Regardless of all these reasons and guesses, Columbia found a cinema cowpoke who didn't sing nor strum a guitar - his real name was Gordon Nance. In his initial starring roles, he was billed as Gordon Elliott, but he became better known as that "peaceable man", Wild Bill Elliott.

The studio tried him in the chapterplay, THE GREAT ADVENTURES OF WILD BILL HICKOK (Columbia, 1938), and liked what they saw ... and apparently, so did the Saturday matinee fans.  He'd do a bunch of successful sagebrush adventures and two additional serials for that studio from 1938 - 1943. Elliott and Charles Starrett would be Columbia's popular "1 - 2 punch" for a number of years.

(From Old Corral image collection)
On the left is an ad for Elliott's first starring western feature, IN EARLY ARIZONA (Columbia, 1938). That film was released in late 1938, several months after he had the lead in the 15 chapter THE GREAT ADVENTURES OF WILD BILL HICKOK (Columbia, 1938).

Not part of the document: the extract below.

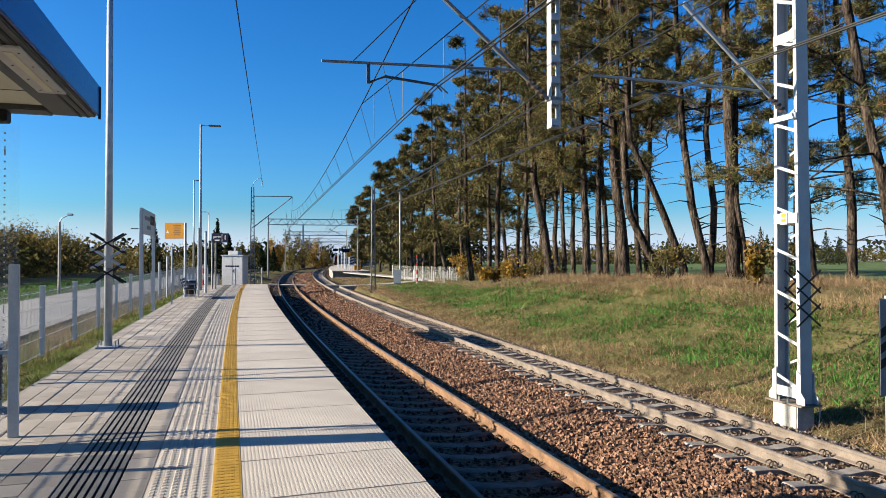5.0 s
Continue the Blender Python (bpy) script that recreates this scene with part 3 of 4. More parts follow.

In these early screen adventures, the man who became "Wild Bill" was credited as Gordon Elliott.

The Motion Picture Herald and Boxoffice polls were conducted from about the mid 1930s through the mid 1950s.  With a few exceptions, the annual poll results would list the "Top Ten" (or "Top Five") cowboy film stars.  In most cases, the winners were what you would expect --- Autry, Rogers, Holt, Starrett, Hoppy, etc.  Neither Bob Allen nor Jack Luden achieved a ranking in those polls.

Bob Allen was good lookin' and could easily handle the anemic dialog.  If Columbia (or another production outfit) had given him a starring series a few years earlier, he might have had a greater impact and lengthier/loftier sagebrush career.

Jack Luden's story is a sad one.  Once deemed star material at the end of the silent era, Luden found himself in a downward spiral toward bit parts ... and it would get worse.

In retrospect, neither Allen or Luden made a significant impact on the B western genre.  They were simply two more silver screen cowpokes who rode the cinema trails for a brief time ... and then were gone.  But, short-lived western film heroes were relatively common, and other examples that come to mind are Fred Scott, Reb Russell, Lee Powell, Eddie Dew and George Houston.